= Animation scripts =
=-=-=

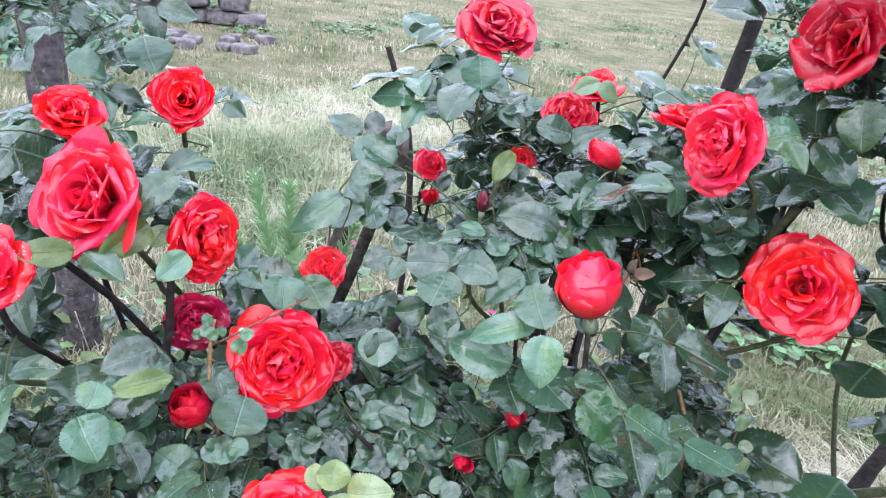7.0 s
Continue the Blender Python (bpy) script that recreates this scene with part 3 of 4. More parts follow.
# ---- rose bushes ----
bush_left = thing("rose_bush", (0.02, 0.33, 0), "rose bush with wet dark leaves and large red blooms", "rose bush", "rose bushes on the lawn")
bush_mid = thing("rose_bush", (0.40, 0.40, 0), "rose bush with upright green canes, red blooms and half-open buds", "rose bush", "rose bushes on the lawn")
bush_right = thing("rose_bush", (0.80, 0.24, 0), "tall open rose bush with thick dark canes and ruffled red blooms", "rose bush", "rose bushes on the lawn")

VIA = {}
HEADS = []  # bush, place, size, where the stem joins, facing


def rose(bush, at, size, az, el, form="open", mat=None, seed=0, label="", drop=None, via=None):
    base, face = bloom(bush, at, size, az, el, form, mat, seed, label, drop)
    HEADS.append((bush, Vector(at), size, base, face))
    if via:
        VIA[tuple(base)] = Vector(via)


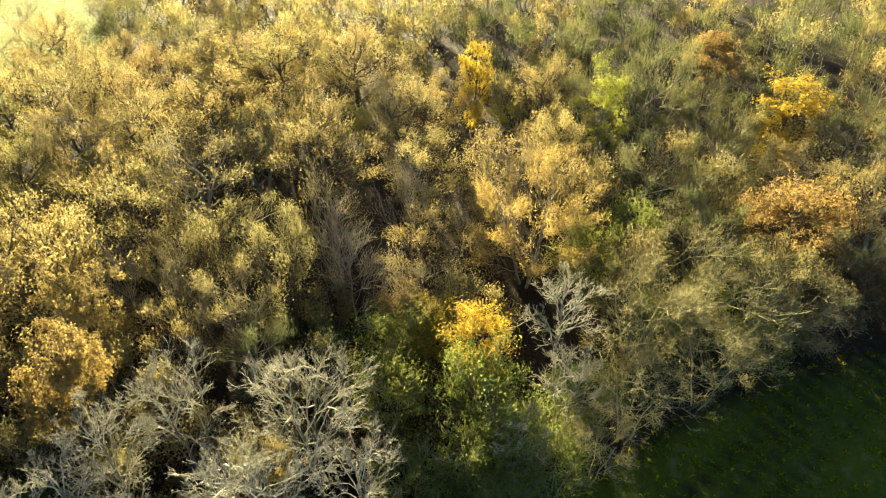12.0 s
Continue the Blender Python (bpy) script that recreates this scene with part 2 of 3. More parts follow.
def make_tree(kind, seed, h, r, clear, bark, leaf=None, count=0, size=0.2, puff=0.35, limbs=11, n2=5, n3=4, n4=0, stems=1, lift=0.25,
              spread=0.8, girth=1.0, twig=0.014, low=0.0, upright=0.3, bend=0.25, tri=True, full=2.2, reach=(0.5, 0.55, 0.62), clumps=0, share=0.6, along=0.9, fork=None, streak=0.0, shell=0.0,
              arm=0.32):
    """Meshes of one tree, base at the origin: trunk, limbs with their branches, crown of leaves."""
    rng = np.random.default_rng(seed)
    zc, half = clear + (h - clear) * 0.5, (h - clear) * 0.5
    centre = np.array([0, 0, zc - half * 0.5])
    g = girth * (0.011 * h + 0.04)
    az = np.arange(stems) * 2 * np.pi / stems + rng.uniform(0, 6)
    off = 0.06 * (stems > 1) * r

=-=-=

= Written instruction =
Leave out the pictures and repeat the lines from the start of the material through the line with "open rose bush", inclusive.

= Right answer =
7.0 s
Continue the Blender Python (bpy) script that recreates this scene with part 3 of 4. More parts follow.
# ---- rose bushes ----
bush_left = thing("rose_bush", (0.02, 0.33, 0), "rose bush with wet dark leaves and large red blooms", "rose bush", "rose bushes on the lawn")
bush_mid = thing("rose_bush", (0.40, 0.40, 0), "rose bush with upright green canes, red blooms and half-open buds", "rose bush", "rose bushes on the lawn")
bush_right = thing("rose_bush", (0.80, 0.24, 0), "tall open rose bush with thick dark canes and ruffled red blooms", "rose bush", "rose bushes on the lawn")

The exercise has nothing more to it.